## BEGIN PROVIDED MATERIAL
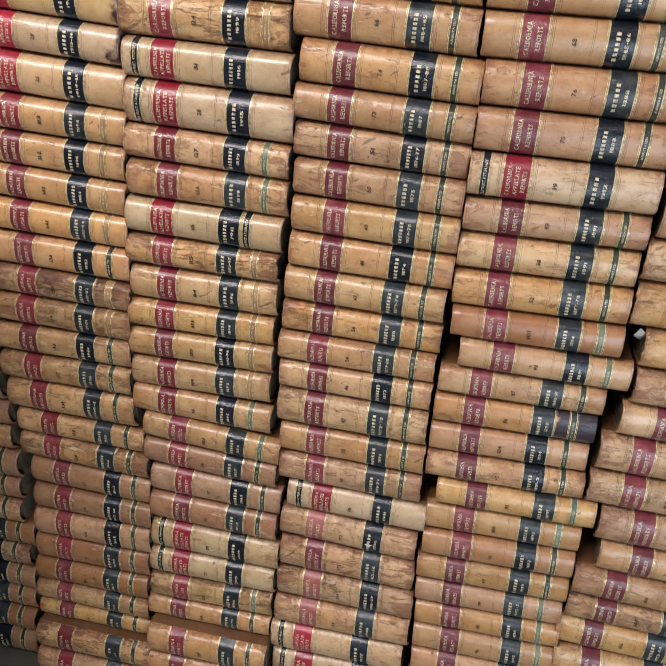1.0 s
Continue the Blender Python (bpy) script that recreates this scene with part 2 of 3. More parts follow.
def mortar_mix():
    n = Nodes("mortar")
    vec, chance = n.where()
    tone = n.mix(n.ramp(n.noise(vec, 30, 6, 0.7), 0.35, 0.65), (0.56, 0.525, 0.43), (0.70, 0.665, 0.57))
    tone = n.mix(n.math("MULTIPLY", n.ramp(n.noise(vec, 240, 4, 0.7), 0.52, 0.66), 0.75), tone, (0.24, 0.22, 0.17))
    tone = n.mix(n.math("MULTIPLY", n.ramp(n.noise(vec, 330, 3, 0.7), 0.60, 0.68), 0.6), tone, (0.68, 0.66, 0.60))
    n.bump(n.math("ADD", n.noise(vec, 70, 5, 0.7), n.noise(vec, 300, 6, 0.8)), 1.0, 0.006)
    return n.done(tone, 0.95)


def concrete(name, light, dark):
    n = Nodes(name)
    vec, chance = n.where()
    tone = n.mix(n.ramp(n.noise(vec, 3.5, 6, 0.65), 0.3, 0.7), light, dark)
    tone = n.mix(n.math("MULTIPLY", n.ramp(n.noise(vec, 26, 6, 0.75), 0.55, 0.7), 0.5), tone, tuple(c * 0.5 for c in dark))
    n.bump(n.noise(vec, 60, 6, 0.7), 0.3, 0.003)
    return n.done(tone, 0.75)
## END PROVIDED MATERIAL
Copy each line exactly, from the line containing "Continue the Blender" down to the last line of the material, and no other lines.

Continue the Blender Python (bpy) script that recreates this scene with part 2 of 3. More parts follow.
def mortar_mix():
    n = Nodes("mortar")
    vec, chance = n.where()
    tone = n.mix(n.ramp(n.noise(vec, 30, 6, 0.7), 0.35, 0.65), (0.56, 0.525, 0.43), (0.70, 0.665, 0.57))
    tone = n.mix(n.math("MULTIPLY", n.ramp(n.noise(vec, 240, 4, 0.7), 0.52, 0.66), 0.75), tone, (0.24, 0.22, 0.17))
    tone = n.mix(n.math("MULTIPLY", n.ramp(n.noise(vec, 330, 3, 0.7), 0.60, 0.68), 0.6), tone, (0.68, 0.66, 0.60))
    n.bump(n.math("ADD", n.noise(vec, 70, 5, 0.7), n.noise(vec, 300, 6, 0.8)), 1.0, 0.006)
    return n.done(tone, 0.95)


def concrete(name, light, dark):
    n = Nodes(name)
    vec, chance = n.where()
    tone = n.mix(n.ramp(n.noise(vec, 3.5, 6, 0.65), 0.3, 0.7), light, dark)
    tone = n.mix(n.math("MULTIPLY", n.ramp(n.noise(vec, 26, 6, 0.75), 0.55, 0.7), 0.5), tone, tuple(c * 0.5 for c in dark))
    n.bump(n.noise(vec, 60, 6, 0.7), 0.3, 0.003)
    return n.done(tone, 0.75)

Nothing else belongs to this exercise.